President Obama and other elected representatives should advocate for the passage of the The Capital Homestead Act, which will process an equal allocation of productive credit to every citizen exclusively for purchasing full-dividend payout shares in companies needing funds for growing the economy and private sector jobs for local, national and global markets. The new issued shares would be purchased on interest-free credit wholly backed by projected “future savings” in the form of new productive capital assets as well as the future marketable goods, products and services produced by the newly added technology, renewable energy systems, plant, rentable space and infrastructure added to the economy. There will be no prerequisite requirement to qualify for an annual set capital credit loan other than American citizenship.

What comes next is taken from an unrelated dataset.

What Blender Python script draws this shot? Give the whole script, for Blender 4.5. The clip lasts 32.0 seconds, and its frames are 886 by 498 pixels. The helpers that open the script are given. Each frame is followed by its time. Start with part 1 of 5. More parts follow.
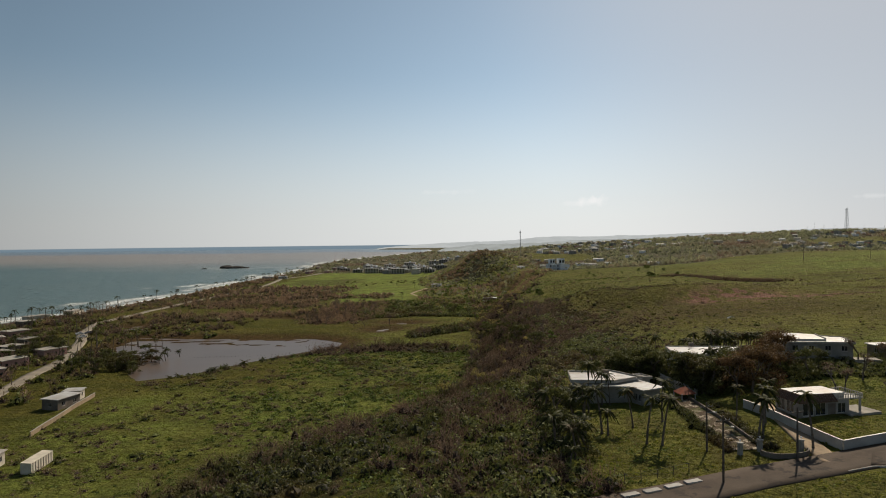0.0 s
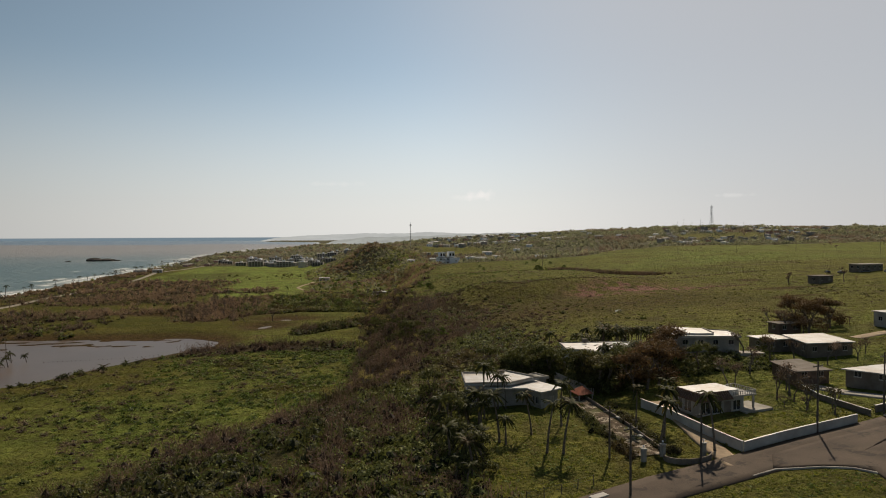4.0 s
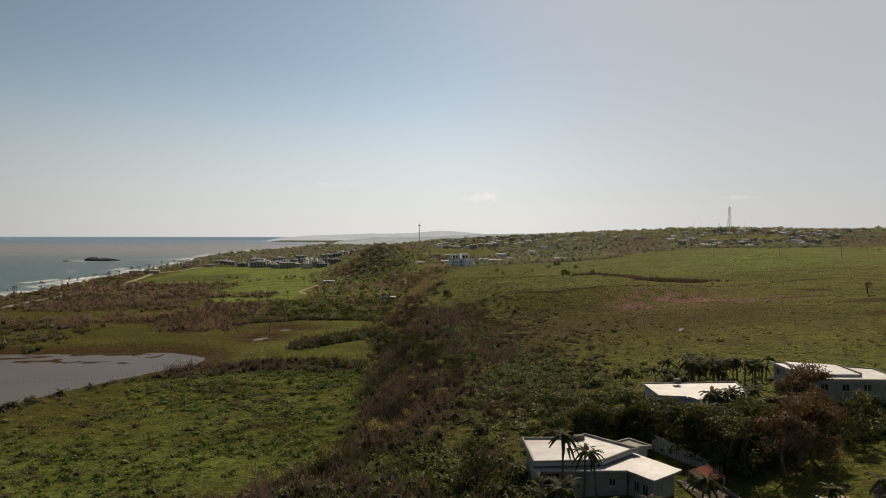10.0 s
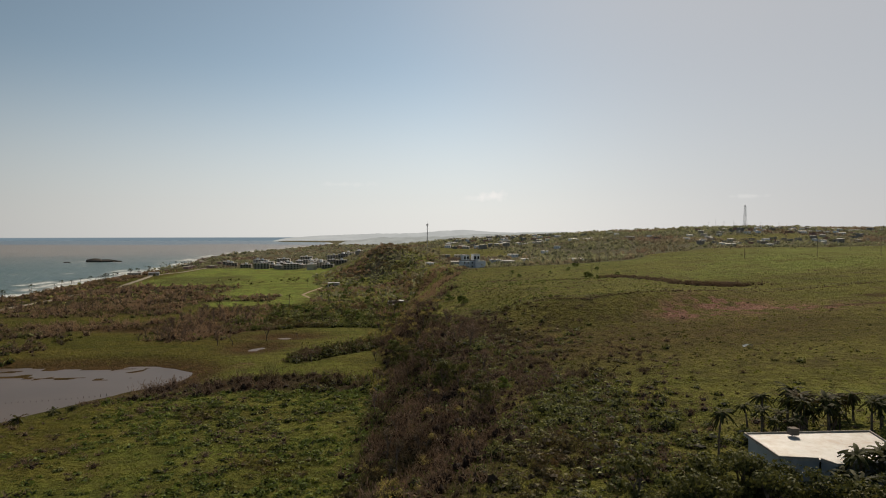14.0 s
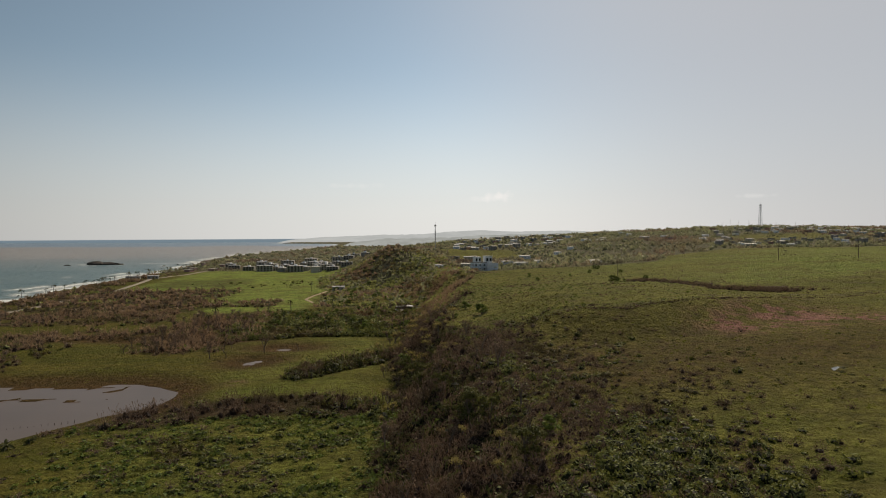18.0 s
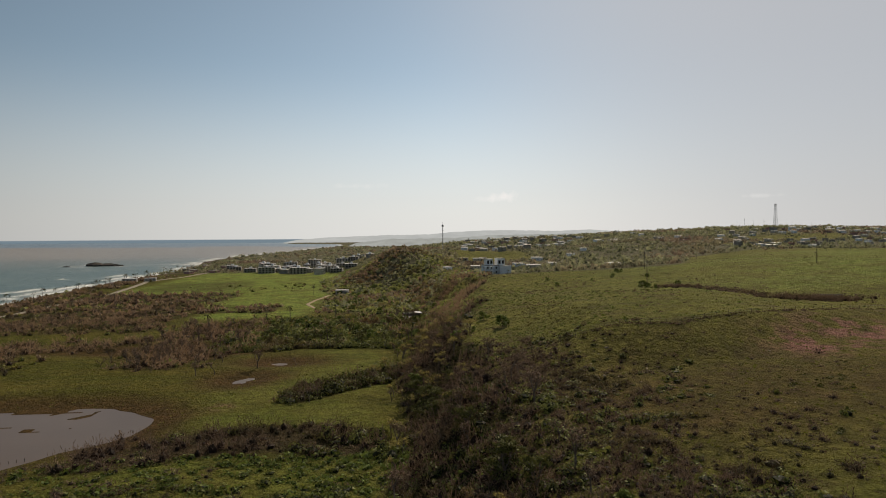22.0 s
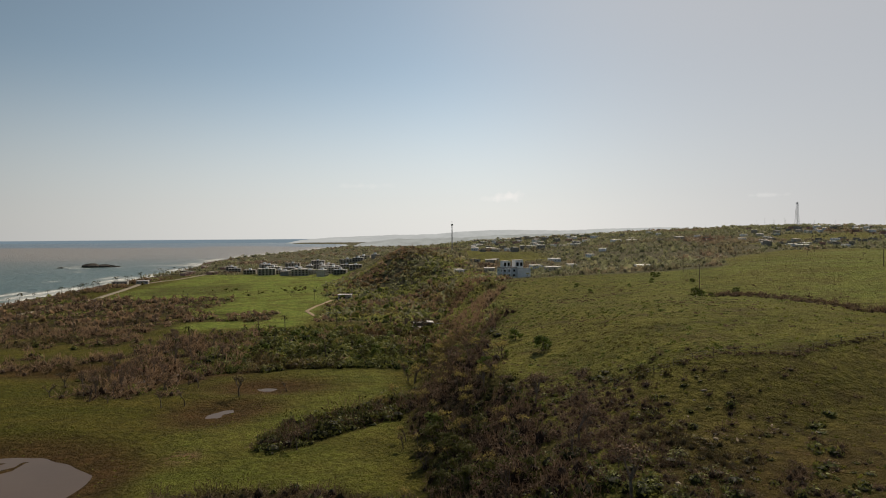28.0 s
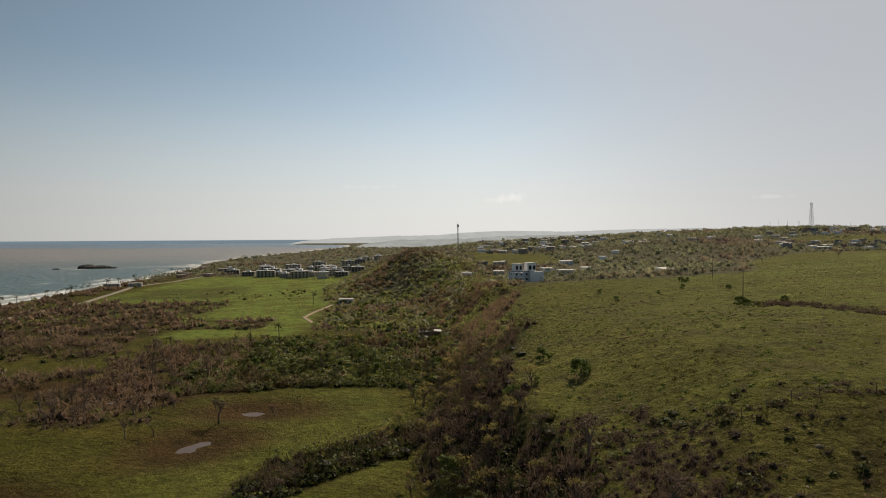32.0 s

We need to encourage the insurance industry to expand their product lines to market Capital Credit Insurance to cover the risk of default for banks making loans to Capital Homesteaders under the proposed Capital Homestead Act. Under the provisions of the Act, risk of default on each stock acquisition loan would be covered by private sector capital credit risk insurance and reinsurance issued by a new government agency (ala the Federal Housing Administration concept), but would not require citizens to reduce their funds for consumption to purchase shares.
The end result is that ALL American citizens would become empowered as owners to meet their own consumption needs and government would become more dependent on economically independent citizens, thus reversing our country’s trend where all citizens are becoming more dependent for their economic well-being on the “state,” our only legitimate social monopoly.
The CHA would function as a savings and income account that effectively would build a nest egg over time, using interest-free, insured capital credit loans. A CHA would be offered to EVERY American, whether employed or not. Of course, those employed may also have additional opportunities to acquire personal ownership in their companies using an Employee Stock Ownership Plan (ESOP) trust financial mechanism.